▸ **PROVIDED MATERIAL**:

--------------------------------------------------

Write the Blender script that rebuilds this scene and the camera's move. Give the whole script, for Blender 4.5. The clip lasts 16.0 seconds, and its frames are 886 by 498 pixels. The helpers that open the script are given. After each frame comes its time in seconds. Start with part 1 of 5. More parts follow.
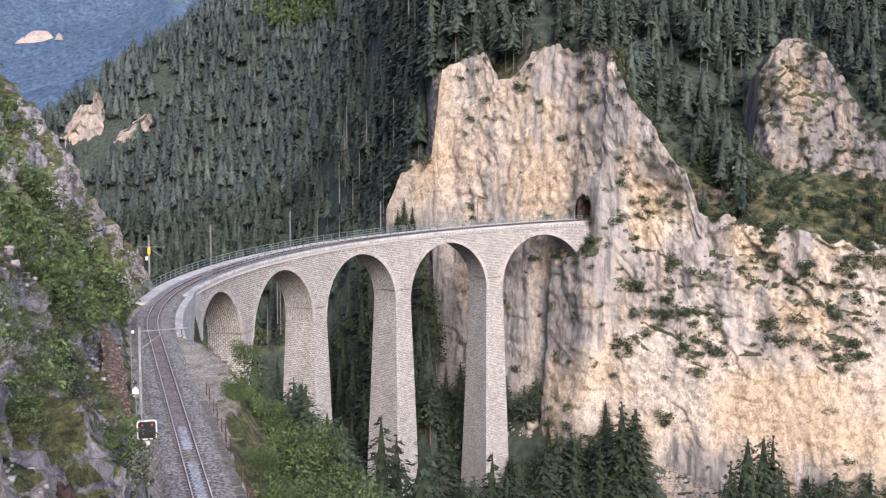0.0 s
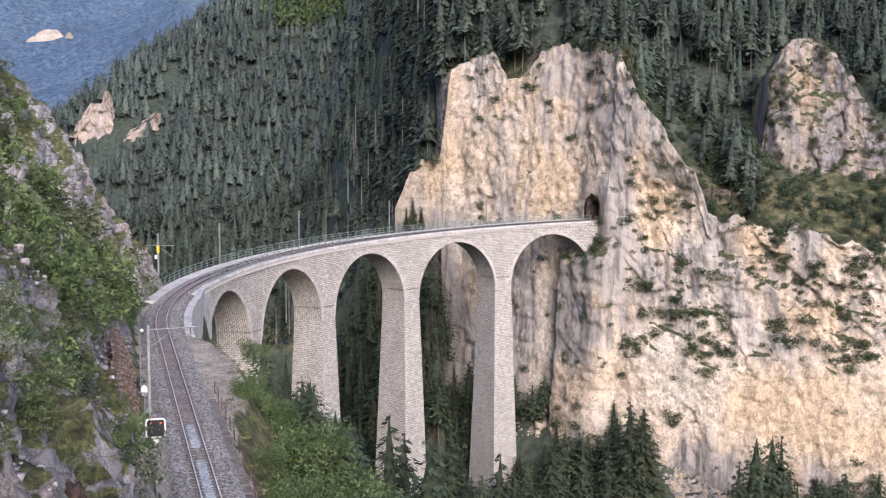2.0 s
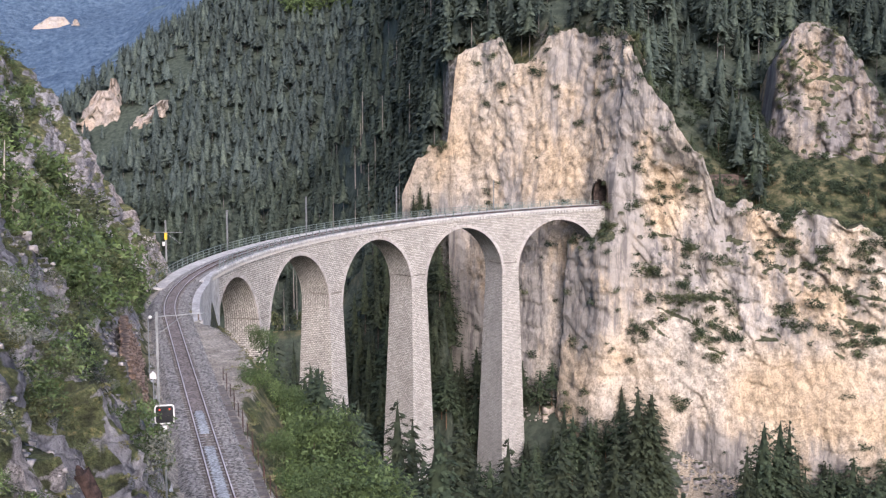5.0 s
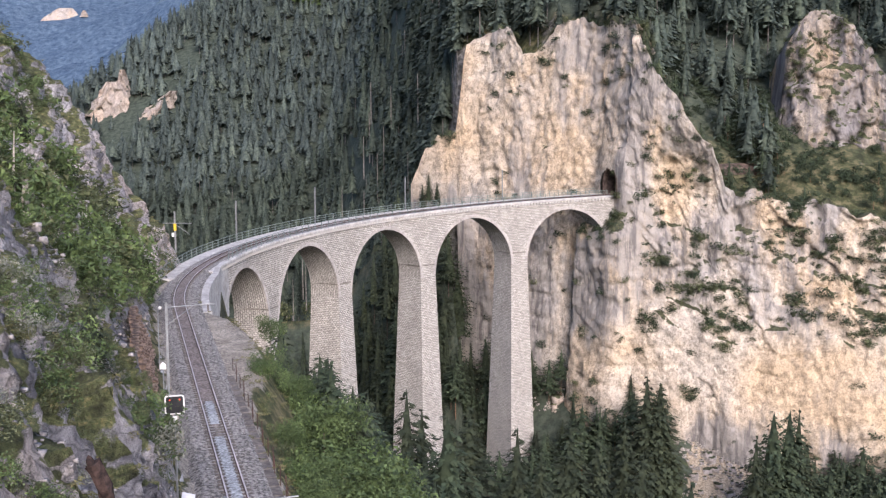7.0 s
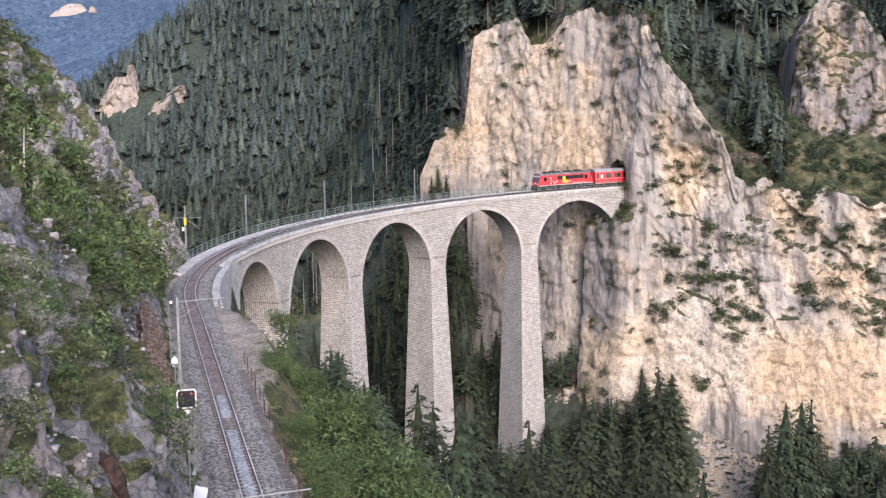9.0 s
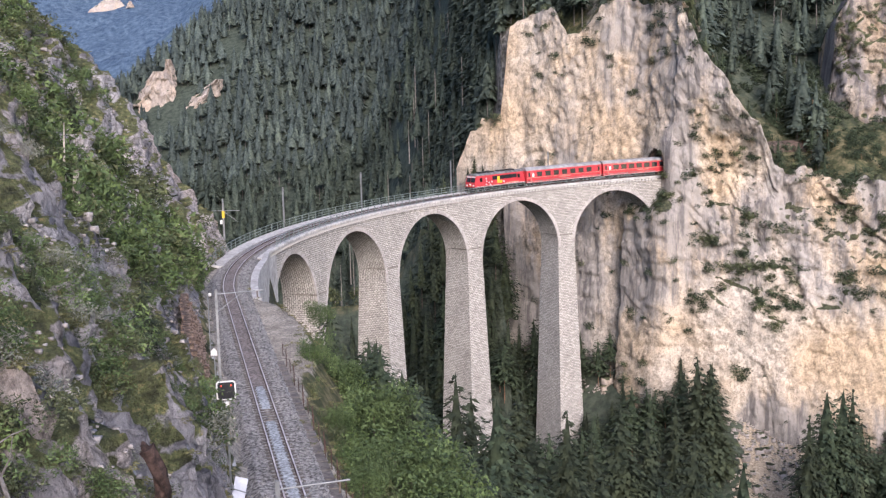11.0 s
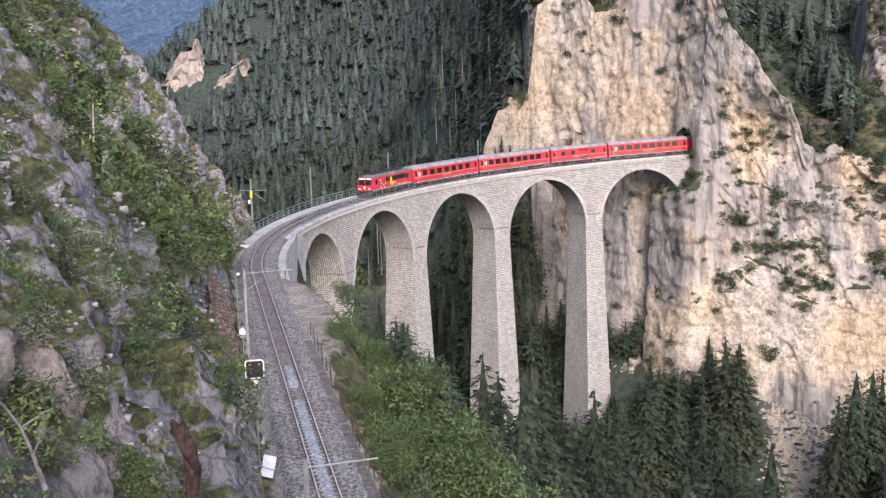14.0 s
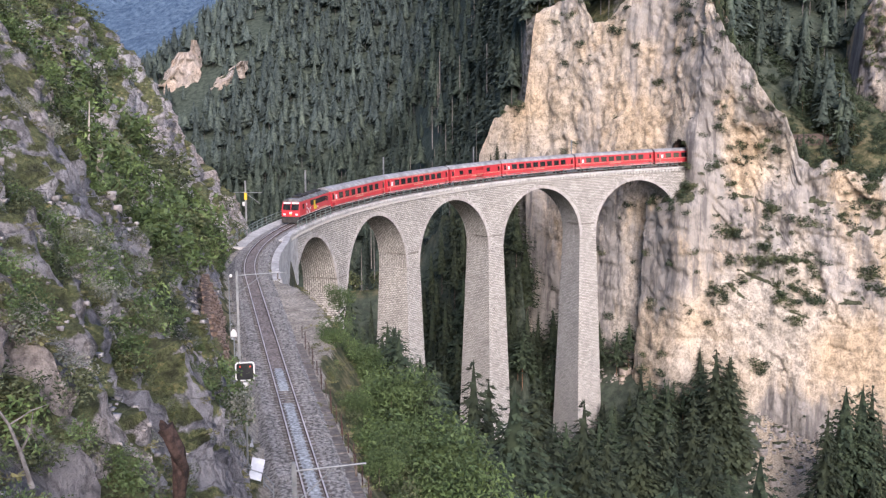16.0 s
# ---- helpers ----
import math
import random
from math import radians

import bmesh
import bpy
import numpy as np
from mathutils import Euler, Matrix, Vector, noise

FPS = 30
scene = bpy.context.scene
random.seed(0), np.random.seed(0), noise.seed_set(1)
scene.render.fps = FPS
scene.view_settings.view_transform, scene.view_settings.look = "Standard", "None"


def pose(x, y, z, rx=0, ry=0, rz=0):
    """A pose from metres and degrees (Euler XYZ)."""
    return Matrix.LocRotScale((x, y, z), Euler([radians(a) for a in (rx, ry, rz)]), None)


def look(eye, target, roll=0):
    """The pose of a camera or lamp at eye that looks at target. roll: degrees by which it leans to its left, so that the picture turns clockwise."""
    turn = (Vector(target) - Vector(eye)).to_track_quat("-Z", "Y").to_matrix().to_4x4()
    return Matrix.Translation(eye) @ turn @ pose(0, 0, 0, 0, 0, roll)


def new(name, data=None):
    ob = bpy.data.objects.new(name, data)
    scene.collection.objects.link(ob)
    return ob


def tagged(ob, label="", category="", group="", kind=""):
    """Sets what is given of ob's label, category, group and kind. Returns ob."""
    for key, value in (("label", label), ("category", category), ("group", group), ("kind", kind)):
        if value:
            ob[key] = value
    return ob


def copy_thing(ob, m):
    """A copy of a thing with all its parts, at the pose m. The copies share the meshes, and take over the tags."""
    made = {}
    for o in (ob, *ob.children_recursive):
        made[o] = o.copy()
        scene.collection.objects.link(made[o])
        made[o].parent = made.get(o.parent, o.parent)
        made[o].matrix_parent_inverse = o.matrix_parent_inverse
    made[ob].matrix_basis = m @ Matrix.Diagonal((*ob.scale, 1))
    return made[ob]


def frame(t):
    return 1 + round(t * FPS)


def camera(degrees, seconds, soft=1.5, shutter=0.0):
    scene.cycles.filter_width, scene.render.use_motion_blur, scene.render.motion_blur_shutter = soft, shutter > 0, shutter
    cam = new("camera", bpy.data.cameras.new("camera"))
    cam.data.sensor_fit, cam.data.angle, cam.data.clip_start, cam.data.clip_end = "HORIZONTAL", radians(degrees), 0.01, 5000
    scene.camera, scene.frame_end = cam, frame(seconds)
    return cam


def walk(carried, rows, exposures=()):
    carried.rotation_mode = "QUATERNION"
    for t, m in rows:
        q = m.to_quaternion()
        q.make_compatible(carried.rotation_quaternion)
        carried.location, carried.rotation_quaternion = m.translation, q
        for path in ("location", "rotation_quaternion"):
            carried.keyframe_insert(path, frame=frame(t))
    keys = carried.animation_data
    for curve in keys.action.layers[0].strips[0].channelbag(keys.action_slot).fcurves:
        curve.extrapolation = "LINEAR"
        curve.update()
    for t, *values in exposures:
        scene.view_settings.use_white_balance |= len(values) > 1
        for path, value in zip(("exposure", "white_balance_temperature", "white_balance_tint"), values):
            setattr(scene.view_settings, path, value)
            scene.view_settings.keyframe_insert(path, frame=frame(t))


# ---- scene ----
# ---------------------------------------------------------------- camera
EYE = 82.24
cam = camera(41.86, 16.0, soft=1.3)
VIEW = [
    (0.0, -4.624, -5.633, 0.024), (0.5, -4.526, -5.837, 0.054), (1.0, -4.337, -5.849, 0.205), (1.5, -4.2, -5.763, 0.213),
    (2.0, -4.198, -5.662, 0.149), (2.5, -4.335, -5.61, 0.144), (3.0, -4.322, -5.684, 0.206), (3.5, -4.115, -5.805, 0.215),
    (4.0, -3.993, -5.968, 0.052), (6.5, -3.56, -6.787, -0.201), (7.0, -3.392, -6.849, -0.299), (7.5, -3.332, -7.047, -0.427),
    (8.0, -3.24, -7.248, -0.564), (8.5, -3.128, -7.285, -0.727), (9.0, -2.894, -7.227, -0.845), (9.5, -2.472, -7.222, -1.032),
    (12.0, -0.474, -7.984, -1.605), (12.5, -0.36, -8.115, -1.624), (13.0, -0.118, -8.373, -1.666), (13.5, 0.206, -8.547, -1.71),
    (14.0, 0.336, -8.606, -1.688), (14.5, 0.2, -8.56, -1.576), (15.0, -0.007, -8.407, -1.131), (15.5, 0.075, -8.393, -0.716),
    (16.0, 0.0, -8.299, -0.365)]
walk(cam, [(t, pose(0, 0, EYE, 0, 0, yaw) @ pose(0, 0, 0, 90 + pitch) @ pose(0, 0, 0, 0, 0, roll)) for t, yaw, pitch, roll in VIEW],
     exposures=[(0.0, 1.15, 6330, 21), (16.0, 1.15, 6330, 21)])

# ---------------------------------------------------------------- light: late, hazy daylight with no hard shadows
world = bpy.data.worlds.new("sky")
scene.world = world
world.use_nodes = True
wn = world.node_tree.nodes
sky = wn.new("ShaderNodeTexSky")
sky.sky_type, sky.sun_disc = "NISHITA", False
sky.sun_elevation, sky.sun_rotation = radians(34), radians(164)
sky.dust_density, sky.air_density = 1.2, 1.0
world.node_tree.links.new(sky.outputs[0], wn["Background"].inputs[0])
wn["Background"].inputs[1].default_value = 0.15
sun_data = bpy.data.lights.new("sun", "SUN")
sun_data.energy, sun_data.angle, sun_data.color = 2.0, radians(28), (1.0, 0.94, 0.87)
sun = new("sun", sun_data)
sun.matrix_world = look((70, -120, 200), (35, 200, 40))


# ---------------------------------------------------------------- noise
def lattice(ix, iy, iz):
    h = (ix * 374761393 + iy * 668265263 + iz * 1274126177) & 0xFFFFFFFF
    h = ((h ^ (h >> 13)) * 1274126177) & 0xFFFFFFFF
    return ((h ^ (h >> 16)) & 0xFFFF) / 65535.0


def vnoise(x, y, z):
    """Smooth noise, 0 to 1, of arrays."""
    x, y, z = np.broadcast_arrays(np.asarray(x, float), np.asarray(y, float), np.asarray(z, float))
    fx, fy, fz = np.floor(x), np.floor(y), np.floor(z)
    ix, iy, iz = fx.astype(np.int64), fy.astype(np.int64), fz.astype(np.int64)
    x, y, z = x - fx, y - fy, z - fz
    x, y, z = (a * a * (3 - 2 * a) for a in (x, y, z))
    total = 0
    for dx in (0, 1):
        for dy in (0, 1):
            for dz in (0, 1):
                w = (x if dx else 1 - x) * (y if dy else 1 - y) * (z if dz else 1 - z)
                total = total + w * lattice(ix + dx, iy + dy, iz + dz)
    return total


def fbm(x, y, z=0.0, octaves=4):
    total, amp, norm = 0, 1.0, 0
    for k in range(octaves):
        total = total + amp * vnoise(np.asarray(x) * 2 ** k + 17.3 * k, np.asarray(y) * 2 ** k + 5.1 * k, np.asarray(z) * 2 ** k + 9.7 * k)
        norm += amp
        amp *= 0.5
    return total / norm


def ridged(x, y, z=0.0, octaves=4):
    total, amp, norm = 0, 1.0, 0
    for k in range(octaves):
        total = total + amp * (1 - np.abs(2 * vnoise(np.asarray(x) * 2 ** k + 3.3 * k, np.asarray(y) * 2 ** k + 8.1 * k, np.asarray(z) * 2 ** k + 1.7 * k) - 1))
        norm += amp
        amp *= 0.5
    return total / norm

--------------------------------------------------

Copy out exactly the lines from the one containing "for curve in" to the one containing "scene.view_settings.keyframe_insert(path, frame=frame(t))", both ends inclusive.

▸ **RESPONSE**:
    for curve in keys.action.layers[0].strips[0].channelbag(keys.action_slot).fcurves:
        curve.extrapolation = "LINEAR"
        curve.update()
    for t, *values in exposures:
        scene.view_settings.use_white_balance |= len(values) > 1
        for path, value in zip(("exposure", "white_balance_temperature", "white_balance_tint"), values):
            setattr(scene.view_settings, path, value)
            scene.view_settings.keyframe_insert(path, frame=frame(t))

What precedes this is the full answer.